De toutes les séries qu'a créées Mark Millar en indépendant, The Magic Order, malgré des volumes inégaux, est celle qui tient le mieux la route car c'est celle qui a proposé les intrigues les plus cohérentes, les plus solides, les plus accrocheuses, jusqu'à ce dénouement. Ses personnages sont attachants, car le goût de l'écossais pour la provocation facile est mineur.
C'est clair, comme Cordelia, il y a deux Millar : celui qui répète complaisamment ses erreurs comme un sale gosse qui ne retient aucune leçon sous prétexte qu'il a le droit et les moyens de faire ce qu'il veut : et puis celui qui se donne de la peine pour rappeler au monde qu'il est un prodigieux raconteur d'histoires, à l'imagination féconde, qui aime les comics plus que tout. C'est ce Millar-là qui écrit The Magic Order.
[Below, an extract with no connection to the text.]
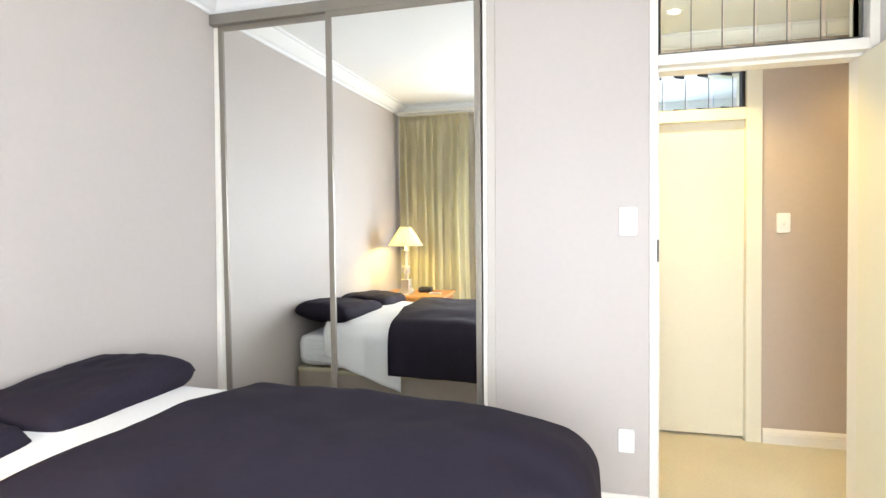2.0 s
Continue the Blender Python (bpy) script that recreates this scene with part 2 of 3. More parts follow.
structure("wall_corridor_near", boxes((XR + 0.15, 3.02, 0.14, RY, 0, 2.6), (3.02, 4.04, 0.14, RY, 2.30, 2.6), (4.04, XE, 0.14, RY, 0, 2.6)), HALL, "taupe painted corridor wall with a side doorway", "wall")
structure("wall_hall_left", boxes((-0.46, -0.34, TW, HY, 0, 2.6)), HALL, "taupe painted short end wall of the hall", "wall")
structure("ceiling_hall", boxes((-0.46, XR + 0.15, TW, HY, CH1, CH1 + 0.1)), CEIL, "smooth white hall ceiling", "ceiling")
structure("ceiling_corridor", boxes((XR + 0.15, 4.74, RY, HY, CH2, CH2 + 0.2), (4.92, XE, RY, 1.25, CH2, CH2 + 0.2)), CEIL, "smooth white corridor ceiling", "ceiling")
structure("beam", boxes((4.74, 4.92, RY, 1.25, 2.175, CH2 + 0.2)), HALL, "taupe painted ceiling beam across the corridor", "beam")
structure("beam_trim", extrude_profile([(0, 0), (0, 0.028), (0.03, 0.028), (0.045, 0.0)], (4.88, RY, 2.147), (4.88, 1.25, 2.147)), TRIM, "thin white trim under the corridor beam", "trim")

# rooms seen only through openings
structure("wall_side_room", boxes((2.0, 2.12, -2.6, 0.14, 0, 2.6), (4.8, 4.92, -2.6, 0.14, 0, 2.6), (2.12, 4.8, -2.72, -2.6, 0, 0.8), (2.12, 4.8, -2.72, -2.6, 2.3, 2.6), (2.12, 2.5, -2.72, -2.6, 0.8, 2.3), (4.5, 4.8, -2.72, -2.6, 0.8, 2.3)), WALL, "taupe walls of the room across the corridor", "wall")
structure("ceiling_side_room", boxes((2.0, 4.92, -2.72, 0.14, 2.6, 2.7)), CEIL, "white ceiling of the side room", "ceiling")
structure("wall_bathroom", boxes((1.30, 1.42, HY + 0.22, 3.3, 0, 2.5), (2.95, 3.07, HY + 0.22, 3.3, 0, 2.5), (1.42, 2.95, 3.2, 3.3, 0, 1.1), (1.42, 2.95, 3.2, 3.3, 2.1, 2.5), (2.2, 2.95, 3.2, 3.3, 1.1, 2.1)), TRIM, "cream bathroom walls", "wall")
structure("ceiling_bathroom", boxes((1.30, 3.07, HY + 0.22, 3.3, 2.4, 2.5)), CEIL, "white bathroom ceiling", "ceiling")
structure("wall_closed_room", boxes((-0.8, -0.68, HY + 0.22, 3.3, 0, 2.6), (-0.68, 1.30, 3.2, 3.3, 0, 1.0), (-0.68, 1.30, 3.2, 3.3, 2.2, 2.6)), CEIL, "pale walls of the room behind the closed door", "wall")
structure("ceiling_closed_room", boxes((-0.8, 1.30, HY + 0.22, 3.3, 2.6, 2.7)), CEIL, "white ceiling behind the closed door", "ceiling")
structure("floor_back_rooms", boxes((-0.8, 1.36, 1.34, 3.3, -0.1, 0.0), (1.36, 3.07, 1.34, 3.3, -0.1, -0.004)), TILEDARK, "dark tiled floor of the rooms beyond the hall", "floor")

# cornices
COR = [(0, 0), (0, -0.105), (0.012, -0.105), (0.016, -0.088), (0.035, -0.078), (0.062, -0.05), (0.076, -0.03), (0.082, -0.018), (0.098, -0.014), (0.098, 0)]
structure("cornice_headboard", extrude_profile([(-o, u) for o, u in COR], (XL, YW, CB), (XL, 0.0, CB)), CEIL, "white moulded plaster cornice above the bed wall", "cornice")
structure("cornice_door_wall", extrude_profile([(-o, u) for o, u in COR], (XL, 0.0, CB), (XR, 0.0, CB)), CEIL, "white moulded plaster cornice above the wardrobe", "cornice")
structure("cornice_window_wall", extrude_profile(COR, (XL, YW, CB), (XR, YW, CB)), CEIL, "white moulded plaster cornice above the window", "cornice")
SC = [(o * 0.75, u * 0.75) for o, u in COR]
structure("cornice_corridor", extrude_profile([(-o, u) for o, u in SC], (XR + 0.15, HY, CH2), (4.74, HY, CH2)), CEIL, "white moulded cornice along the corridor", "cornice")
structure("cornice_hall", extrude_profile([(-o, u) for o, u in SC], (-0.34, HY, CH1), (XR + 0.15, HY, CH1)), CEIL, "white moulded cornice above the closed door", "cornice")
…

L'autre indice permettant d'être affirmatif sur ce point se trouve dans ses collaborateurs. Loin de moi l'idée de dire que les autres dessinateurs avec lesquels il travaille sont moins bon, mais sur The Magic Order, c'est un sans-faute. Il aurait souhaité garder Coipel, mais il a fallu le remplacer et il a convaincu Immonen, Cavenago, Ruan et Buffagni.
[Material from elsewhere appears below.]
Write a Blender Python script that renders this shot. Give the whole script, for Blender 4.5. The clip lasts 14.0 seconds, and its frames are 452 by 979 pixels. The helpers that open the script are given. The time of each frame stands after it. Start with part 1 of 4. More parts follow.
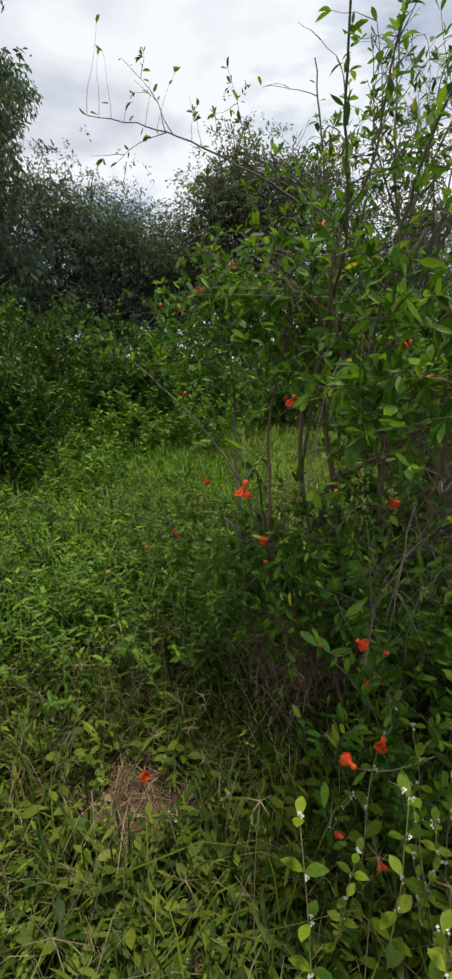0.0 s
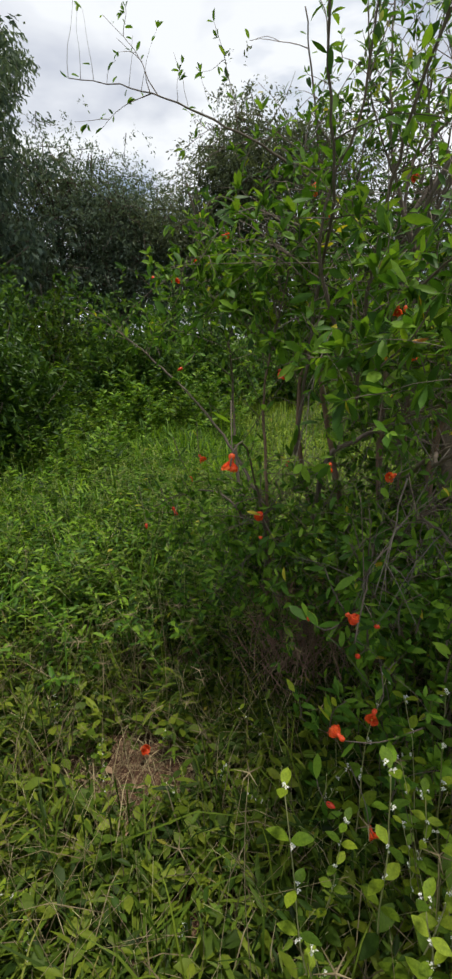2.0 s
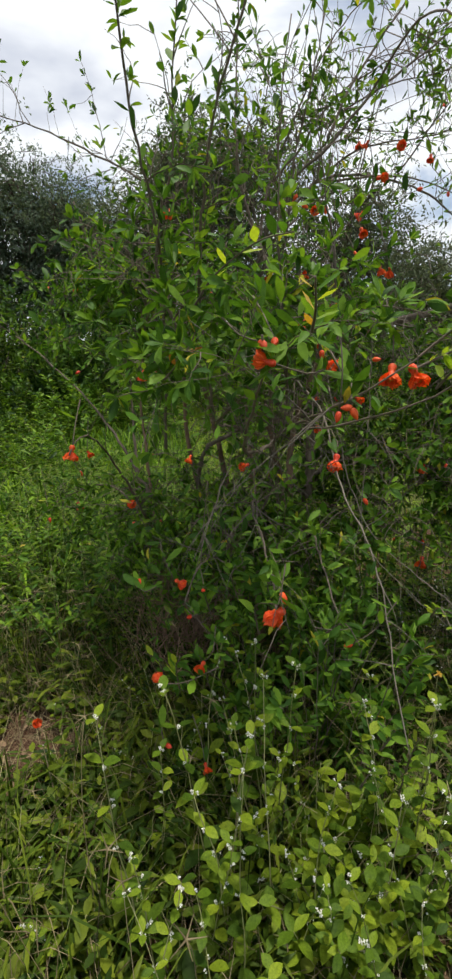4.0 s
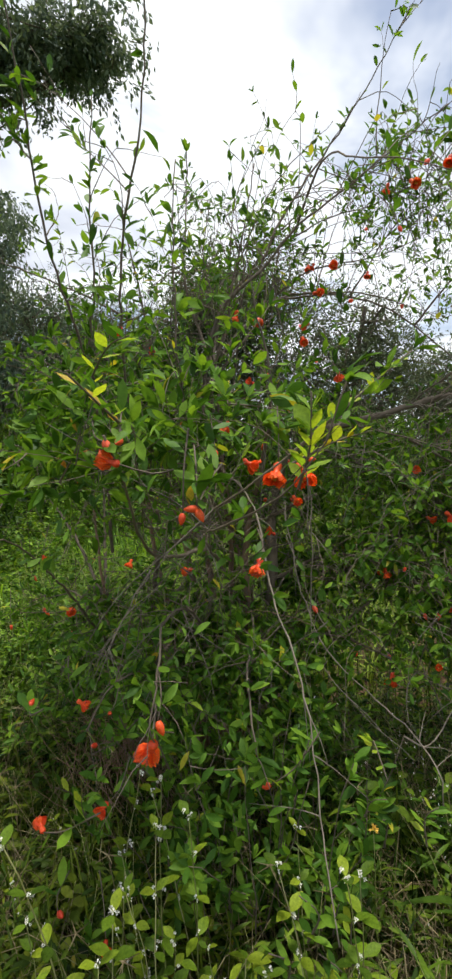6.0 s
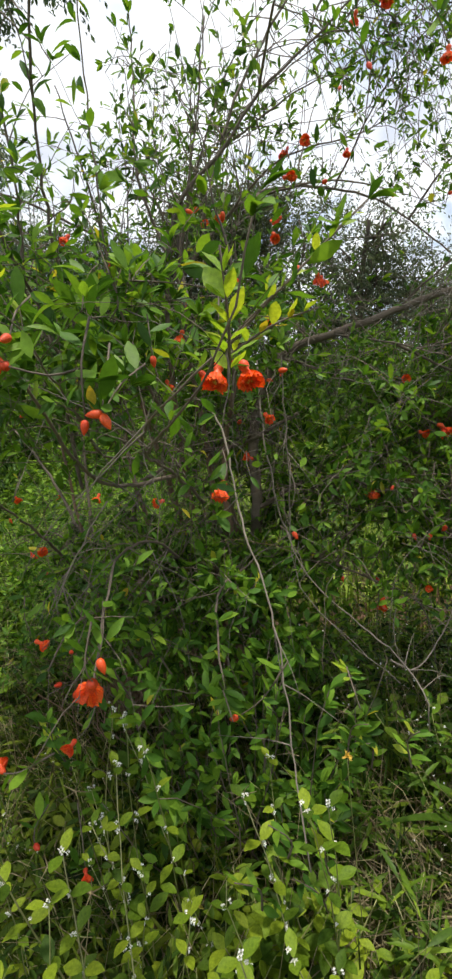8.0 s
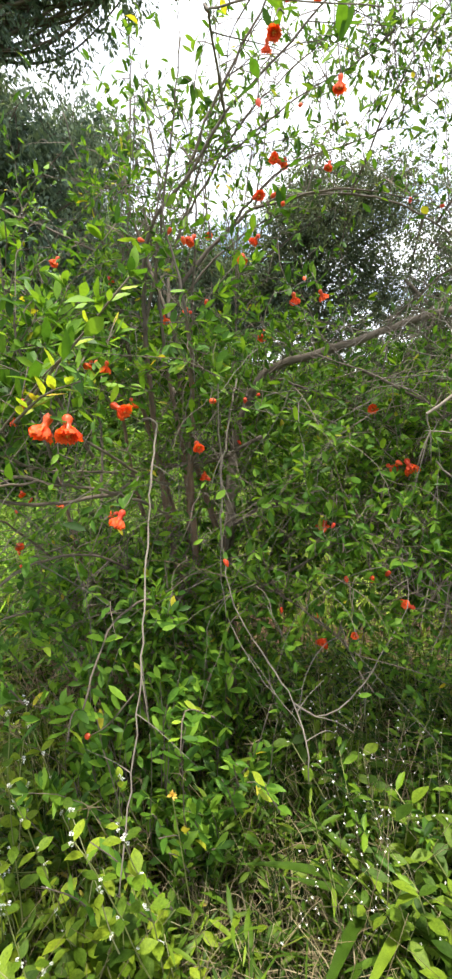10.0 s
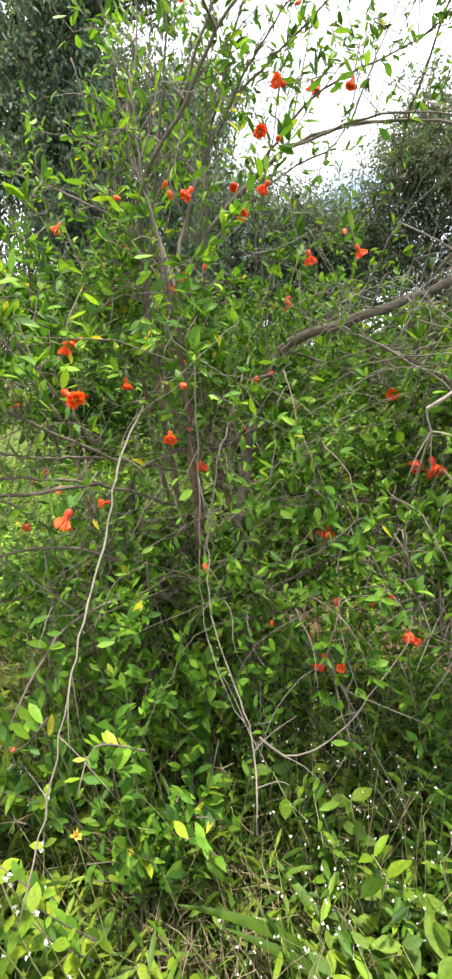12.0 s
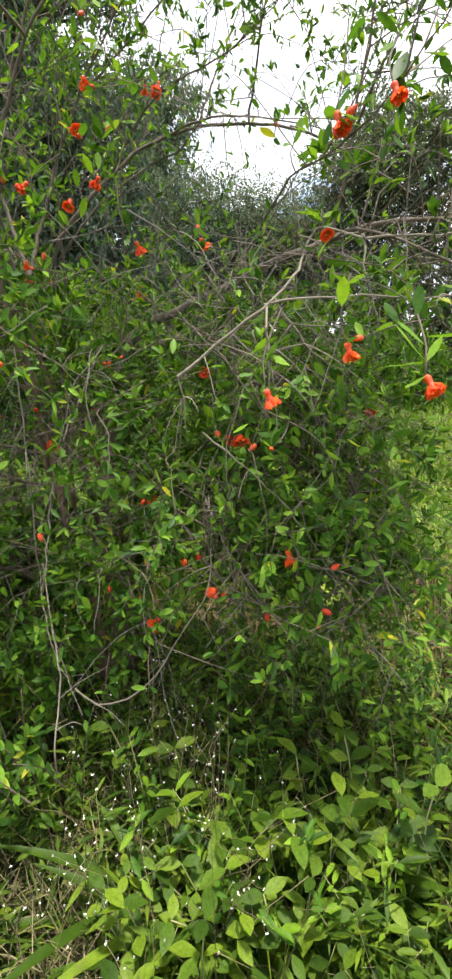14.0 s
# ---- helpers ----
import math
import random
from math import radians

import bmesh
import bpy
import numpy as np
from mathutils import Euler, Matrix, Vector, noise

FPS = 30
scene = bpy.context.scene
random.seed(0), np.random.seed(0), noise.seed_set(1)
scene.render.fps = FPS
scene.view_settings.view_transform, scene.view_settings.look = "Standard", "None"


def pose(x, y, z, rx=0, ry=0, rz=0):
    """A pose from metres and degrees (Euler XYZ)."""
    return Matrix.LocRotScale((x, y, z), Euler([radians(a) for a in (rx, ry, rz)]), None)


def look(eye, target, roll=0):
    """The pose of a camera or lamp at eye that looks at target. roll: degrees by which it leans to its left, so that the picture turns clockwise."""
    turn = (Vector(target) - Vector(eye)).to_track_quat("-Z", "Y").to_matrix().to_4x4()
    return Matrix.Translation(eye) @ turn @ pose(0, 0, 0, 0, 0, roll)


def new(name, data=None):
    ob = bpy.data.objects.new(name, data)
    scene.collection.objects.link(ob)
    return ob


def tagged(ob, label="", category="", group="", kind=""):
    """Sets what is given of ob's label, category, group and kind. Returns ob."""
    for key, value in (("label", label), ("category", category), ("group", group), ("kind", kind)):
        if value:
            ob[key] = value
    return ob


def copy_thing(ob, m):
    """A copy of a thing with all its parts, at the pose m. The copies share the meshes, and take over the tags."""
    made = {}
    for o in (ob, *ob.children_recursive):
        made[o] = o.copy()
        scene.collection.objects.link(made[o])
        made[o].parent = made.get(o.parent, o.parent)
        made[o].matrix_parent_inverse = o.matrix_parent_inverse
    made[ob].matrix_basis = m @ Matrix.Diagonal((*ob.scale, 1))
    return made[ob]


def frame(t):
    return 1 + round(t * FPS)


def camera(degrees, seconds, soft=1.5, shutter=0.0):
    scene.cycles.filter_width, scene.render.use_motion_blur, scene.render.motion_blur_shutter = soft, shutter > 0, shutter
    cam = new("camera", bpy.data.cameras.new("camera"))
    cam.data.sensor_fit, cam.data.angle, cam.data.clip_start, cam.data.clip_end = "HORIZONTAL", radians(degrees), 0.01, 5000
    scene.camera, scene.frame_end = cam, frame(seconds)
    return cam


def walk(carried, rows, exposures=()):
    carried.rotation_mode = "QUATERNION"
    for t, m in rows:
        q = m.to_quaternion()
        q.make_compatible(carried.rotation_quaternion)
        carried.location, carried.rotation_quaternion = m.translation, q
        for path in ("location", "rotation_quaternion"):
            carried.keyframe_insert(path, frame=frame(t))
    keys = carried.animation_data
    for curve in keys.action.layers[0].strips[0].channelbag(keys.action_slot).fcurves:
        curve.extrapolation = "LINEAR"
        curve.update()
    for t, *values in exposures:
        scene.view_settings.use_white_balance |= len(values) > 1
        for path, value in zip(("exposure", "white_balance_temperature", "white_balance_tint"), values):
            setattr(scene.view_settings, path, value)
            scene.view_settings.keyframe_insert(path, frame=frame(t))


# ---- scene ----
cam = camera(50.1, 14.0, soft=2.8)
PATH = [
    (0, (0.096, -0.082, 1.368), (-0.01, 1.848, 0.852), -0.5),
    (0.5, (0.082, -0.079, 1.355), (-0.118, 1.83, 0.794), -0.8),
    (1, (0.079, -0.073, 1.35), (-0.167, 1.826, 0.774), -1.1),
    (1.5, (0.108, -0.065, 1.349), (-0.147, 1.828, 0.756), -1.3),
    (2, (0.145, -0.065, 1.352), (-0.003, 1.838, 0.755), -1.8),
    (2.5, (0.179, -0.071, 1.358), (0.182, 1.837, 0.759), -1.3),
    (3, (0.251, -0.093, 1.359), (0.272, 1.816, 0.764), -1.6),
    (3.5, (0.355, -0.148, 1.37), (0.372, 1.76, 0.77), -1.7),
    (4, (0.451, -0.237, 1.354), (0.456, 1.674, 0.765), -1.6),
    (4.2, (0.489, -0.261, 1.349), (0.498, 1.654, 0.774), -1.4),
    (6.3, (0.755, -0.151, 1.327), (0.625, 1.839, 1.174), -2.6),
    (6.5, (0.765, -0.143, 1.314), (0.625, 1.844, 1.134), -2.5),
    (7, (0.766, -0.11, 1.273), (0.602, 1.869, 1.03), -2.8),
    (7.5, (0.788, -0.074, 1.232), (0.613, 1.879, 0.837), -6.1),
    (8, (0.836, -0.049, 1.265), (0.663, 1.9, 0.852), -6.2),
    (8.5, (0.943, -0.08, 1.29), (0.745, 1.866, 0.872), -5.6),
    (9, (1.106, -0.139, 1.296), (0.684, 1.775, 0.896), -4.2),
    (9.2, (1.151, -0.13, 1.305), (0.722, 1.783, 0.906), -4.2),
    (11.3, (1.455, 0.295, 1.365), (0.513, 1.971, 0.816), -4.2),
    (11.5, (1.476, 0.292, 1.365), (0.521, 1.961, 0.814), -4.4),
    (12, (1.498, 0.313, 1.355), (0.535, 1.978, 0.806), -4.5),
    (12.5, (1.53, 0.342, 1.341), (0.643, 2.045, 0.782), -5.1),
    (12.6, (1.534, 0.328, 1.336), (0.706, 2.059, 0.772), -5.4),
    (13, (1.696, 0.302, 1.367), (0.88, 2.03, 0.777), -6.2),
    (13.5, (1.802, 0.279, 1.36), (0.989, 2.006, 0.764), -6.2),
    (14, (1.876, 0.384, 1.277), (1.003, 2.099, 0.73), -4.7),
]
EXPOSURE = [(0, 0.05), (1.4, 0.17), (2.2, 0.07), (4, 0.2), (6.5, 0.42), (8.5, 0.58), (9, 0.82), (11.4, 1.82), (12.6, 1.78), (13, 1.48), (14, 1.27)]
walk(cam, [(t, look(eye, target, roll)) for t, eye, target, roll in PATH], EXPOSURE)

# ---- light ----
world = bpy.data.worlds.new("sky_world")
scene.world = world
world.use_nodes = True
wn, wl = world.node_tree.nodes, world.node_tree.links
wn.clear()
SUN_EL, SUN_AZ = radians(83), radians(80)


def wnode(kind, **values):
    n = wn.new(kind)
    for key, v in values.items():
        n.inputs[key].default_value = v
    return n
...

Matteo Buffagni, comme ses prédécesseurs sur le titre, a pour lui une technique solide, un sens de la narration sans pareil, un style affirmé et surtout une manière de contenir les excès de Millar. Par exemple, quand on voit les abominations commises par Clyde Bailey, Buffagni ne tombe pas dans le piège de les rendre trop graphiquement racoleuses : il sait trouver la bonne distance et la scène y gagne une classe folle.
Contrairement à beaucoup d'artistes que Millar a su attirer, comme Rafael Albuquerque, Matteo Scalera, Greg Capullo, John Romita Jr., Pepe Larraz, le dessin de Buffagni ne fonctionne pas sur le nerf, mais sur une élégance racée. Tout y est merveilleusement dosé et je pense que, sachant cela, Millar se contient.
Pour la plupart des dessinateurs, travailler avec Millar revient à bénéficier de conditions de travail et d'une exposition exceptionnelles. Buffagni, contrairement à tous ceux que j'ai cités, n'était pas une vedette quand Millar s'est adjoint ses services. Mais ça ne veut pas dire qu'il n'était qu'un exécutant au service d'un auteur vedette. Il a su imprimer sa marque, subtilement, et redonner de la tenue au script. Seuls les meilleurs, les plus intelligents, les plus rigoureux savent le faire.
C'est pour cela que, encore une fois, ce duo fonctionne tellement bien, peut-être le meilleur partenaire qu'ait eu Millar (avec Quitely) sur la durée. Souhaitons : 1/ que la fin de The Magic Order soit à la hauteur, et 2/, surtout, qu'elle ne marque pas la fin du tandem Millar-Buffagni.